Thursday, August 20, 2009

Robert Ferrigno's "Heart of the Assassin": Book Review

In "Prayers," Ferrigno created a marvelous dystopia, the Islamic Republic. West Coast jihadis met Cascades thugs as Rikki tried to escape Seattle, the capital. The author in this had a marvelous set-piece as Rikki was pursued down backwoods roads. A challenge in any alternative history set in the future is to keep the plot moving while informing the reader of the immense changes that have torn apart mid-21st c. America, split into the Bible Belt vs. Islamic Rep. not to mention Mormons, Cubans in Florida, nuclear contaminated zones, and zombies in what was D.C. The scope of a ruined North America and another Aztlan reconquering the Southwest only added to the intensity, but the focus here remained more on the Islamic regime and the various types of fanaticism or moderation that Americans in most of the former U.S. had adjusted to as the dar-al-Islam shifted from a radioactive Mecca to an unexpected new continent to rule. (I reviewed it and "Sins" last year on Amazon US and my blog.)

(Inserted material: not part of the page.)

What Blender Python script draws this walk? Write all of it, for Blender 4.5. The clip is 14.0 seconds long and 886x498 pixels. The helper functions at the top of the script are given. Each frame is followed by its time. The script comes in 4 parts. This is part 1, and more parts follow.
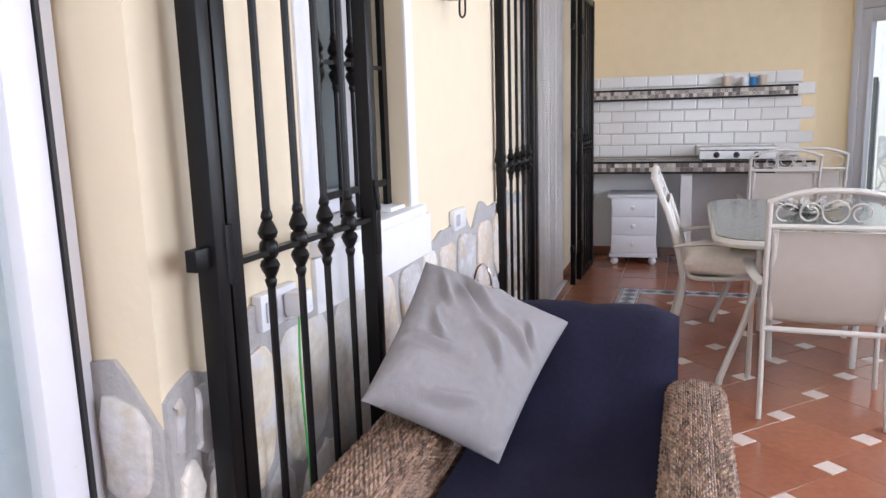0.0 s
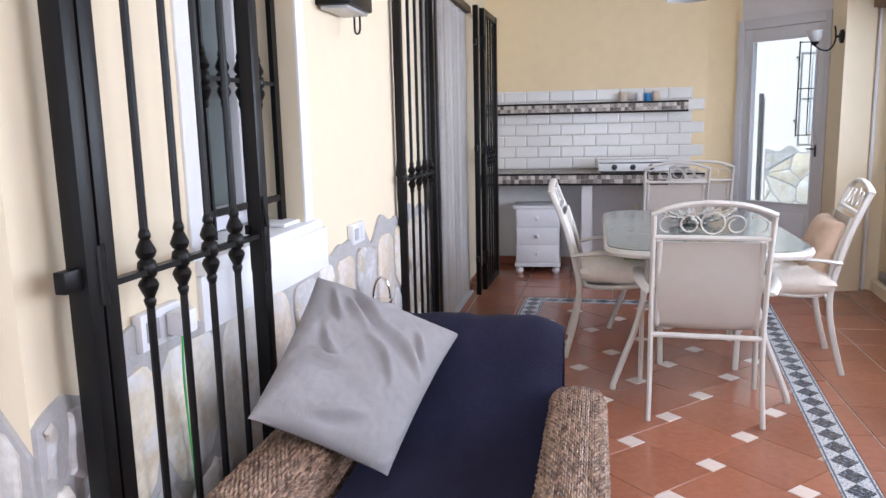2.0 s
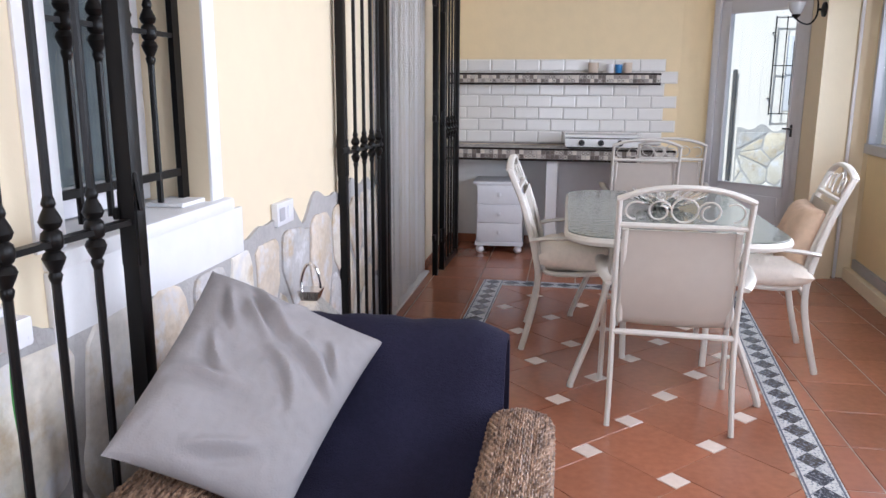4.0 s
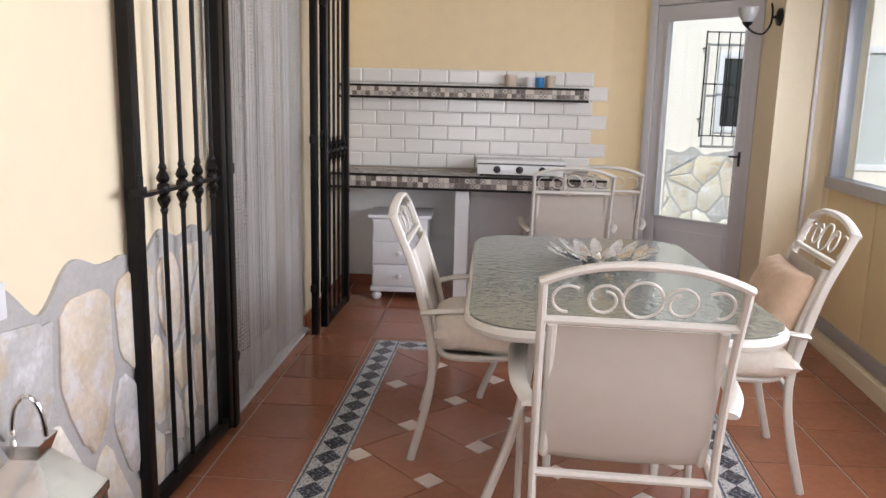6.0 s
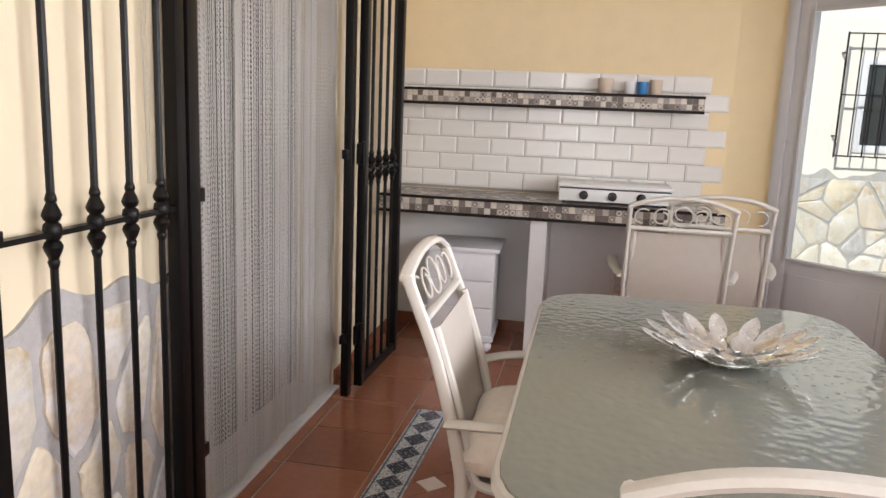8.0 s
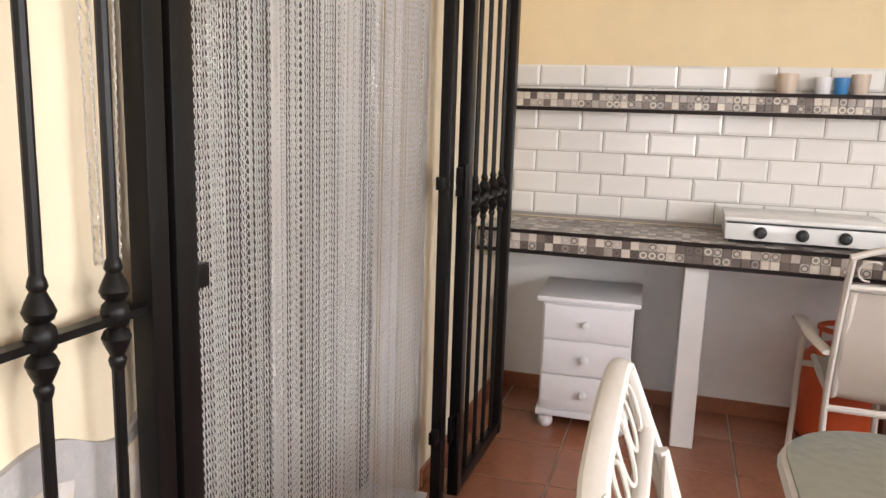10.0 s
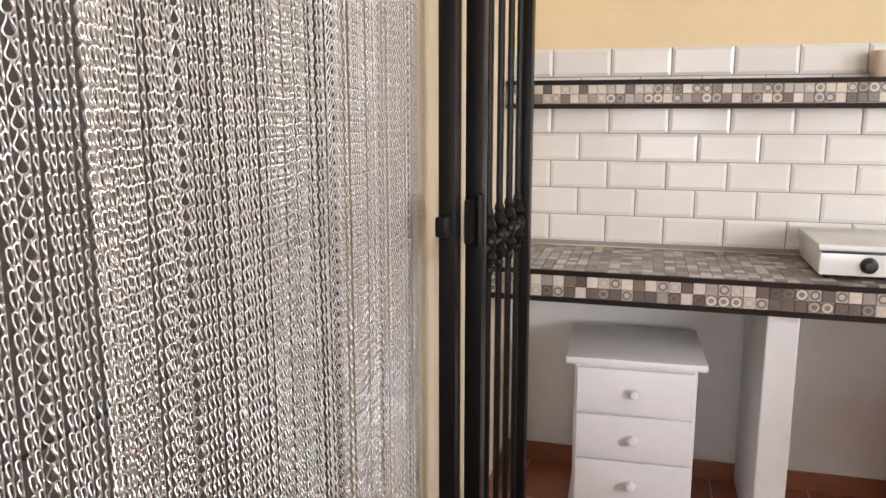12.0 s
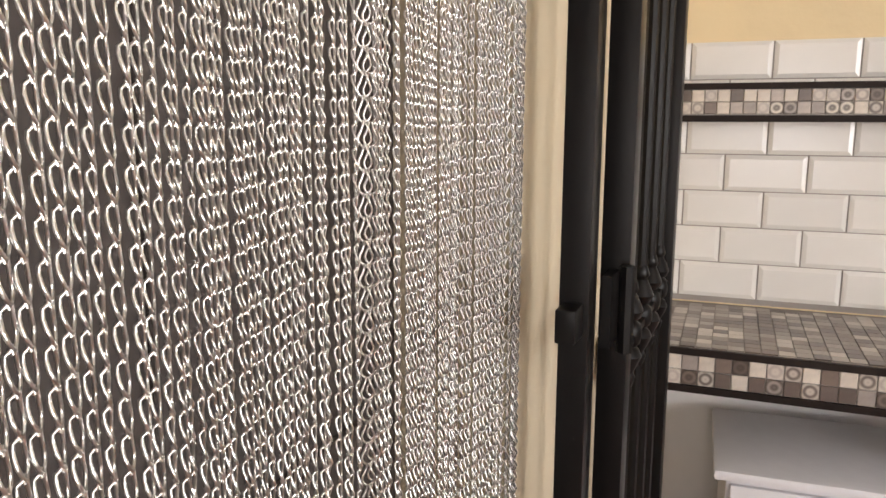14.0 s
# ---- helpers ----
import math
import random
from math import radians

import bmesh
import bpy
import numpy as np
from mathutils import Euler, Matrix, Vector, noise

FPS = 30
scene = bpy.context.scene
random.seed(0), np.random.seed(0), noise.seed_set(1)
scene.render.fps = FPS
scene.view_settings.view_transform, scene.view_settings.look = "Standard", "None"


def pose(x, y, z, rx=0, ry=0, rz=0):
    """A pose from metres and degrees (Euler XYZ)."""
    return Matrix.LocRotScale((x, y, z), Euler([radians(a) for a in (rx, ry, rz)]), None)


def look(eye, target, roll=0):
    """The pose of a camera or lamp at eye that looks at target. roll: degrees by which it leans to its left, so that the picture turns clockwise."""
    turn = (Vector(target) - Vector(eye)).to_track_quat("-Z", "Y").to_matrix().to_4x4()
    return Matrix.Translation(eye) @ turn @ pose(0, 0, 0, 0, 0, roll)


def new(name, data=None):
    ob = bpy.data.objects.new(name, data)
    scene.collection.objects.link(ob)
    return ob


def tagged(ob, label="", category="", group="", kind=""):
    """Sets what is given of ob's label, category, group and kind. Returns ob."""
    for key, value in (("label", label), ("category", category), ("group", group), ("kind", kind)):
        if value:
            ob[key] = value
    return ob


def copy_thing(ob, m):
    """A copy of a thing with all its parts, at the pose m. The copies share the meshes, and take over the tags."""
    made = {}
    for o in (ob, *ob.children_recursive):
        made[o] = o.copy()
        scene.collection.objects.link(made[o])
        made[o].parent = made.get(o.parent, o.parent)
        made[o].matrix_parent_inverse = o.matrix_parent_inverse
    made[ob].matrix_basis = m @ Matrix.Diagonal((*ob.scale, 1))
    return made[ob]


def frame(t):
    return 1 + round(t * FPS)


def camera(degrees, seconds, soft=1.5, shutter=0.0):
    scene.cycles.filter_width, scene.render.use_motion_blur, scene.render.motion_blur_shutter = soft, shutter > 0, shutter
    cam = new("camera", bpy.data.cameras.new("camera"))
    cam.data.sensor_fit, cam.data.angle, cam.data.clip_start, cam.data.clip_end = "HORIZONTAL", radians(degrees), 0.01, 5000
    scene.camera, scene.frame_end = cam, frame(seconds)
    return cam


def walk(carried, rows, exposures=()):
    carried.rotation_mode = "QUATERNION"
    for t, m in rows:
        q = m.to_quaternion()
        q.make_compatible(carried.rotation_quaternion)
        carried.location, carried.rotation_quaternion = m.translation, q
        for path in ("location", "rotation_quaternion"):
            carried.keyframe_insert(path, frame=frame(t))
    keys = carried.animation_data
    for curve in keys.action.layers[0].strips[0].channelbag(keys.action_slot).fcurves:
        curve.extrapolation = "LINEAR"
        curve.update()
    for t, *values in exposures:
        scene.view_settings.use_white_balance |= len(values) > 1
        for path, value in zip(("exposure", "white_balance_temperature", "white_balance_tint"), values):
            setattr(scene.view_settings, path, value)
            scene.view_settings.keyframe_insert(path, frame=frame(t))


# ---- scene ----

"Sins" kept the trilogy efficiently gathering intensity, as Rikki and his sidekick Leo entered the Bible Belt undercover, and the set-piece of the eerie Church in the Mists still haunts me for its unsettling mysticism amidst redneck mayhem. Ferrigno seemed to ease up the pace of the immense effort of constructing his realms, and the middle volume had more breathing room for political intrigue mixed with even more bloodcurdling action, spiced with sassy dialogue, theological musings, and social satire. Battle scenes rather than hand-to-hand combat entered the scenarios, and both arenas show the author's skill at mingling characters you care about--even the villains-- with true glimpses of cruelty, cynicism, idealism, decay, betrayal, lust, and more betrayal.

"Heart" wraps it up with more of the same elements; short chapters in very cinematic form illustrate a wide range of characters contending for power. It takes time to appreciate these books, and while streamlined in style and very accessibly told, the alternate history that Ferrigno tells demands attention; his speculations are often inserted almost off-handedly into more conventional thriller episodes. This balance of excitement and meditation can prove poignant and poetic as well as bitterly humorous or ethically instructive.

In the final installment, now the Southern borders get more attention, as the Empire of Aztlan now contends against foes last seen in "Sins" from the Bible Belt, as perhaps they can be manipulated into an alliance of "one-god" peoples against the oil-rich polytheists from south of a border creeping ever north. Rikki is back, and so is his rival super-engineered rival Gravenholtz. Baby and the Old One, Sarah, Leo, Spider, and Ibn-Azziz also return to heighten the tension. It's more international chaos as you never know whom to trust or blame for the latest atrocity broadcast in this militarized, policed, censored, surveilled, and patrolled cyber-hell, half-decaying, half-luxurious, depending upon who's doing the funding as armies battle, mosques tower, and churches fill with a curious interpretation of an ecumenical gospel.

D.C. must be entered, as there's what may or may not be a splinter of the True Cross with miraculous powers within. It may be a McGuffin or a Maltese Falcon, or it may be real, but who else but Rikki Epps, with help from certain friends, to find out? That's about all I can entice you with; the rest of the story awaits your enjoyment.

I will miss this sprawling panorama of despair and dreams, for Ferrigno loves his Pandemonium, and even gains kudos for the insertion on p. 121 of the election of our first "multiracial" President, named "after a grandson of the Prophet," and our current Crusade, as part of the convincing backstory that shows how not violent jihad alone, but gradual conversion by celebrities, a disgust with decayed Christianity and secular capitalism, globalization and our current economic downturn all could be logically seen, in deadly hindsight, as leading to a possible future not so improbable after all.

That Ferrigno uses so much intelligence, research, imagination, and enthusiasm to tell his story proves not only a page-turner (and care is needed as so much is embedded within the dialogue and narration that refers back to "Sins" and "Prayers") but a meditation on our own folly and one radical way that emerges for some to offer us, lost and losing hope, a way for a salvation unseen by the Founding Fathers to whose dirty-bombed capital Rikki returns for a gripping and thoughtfully presented encounter with the end of one American dream and perhaps the attempt to rebuild a more perfect nation after all its divisibility.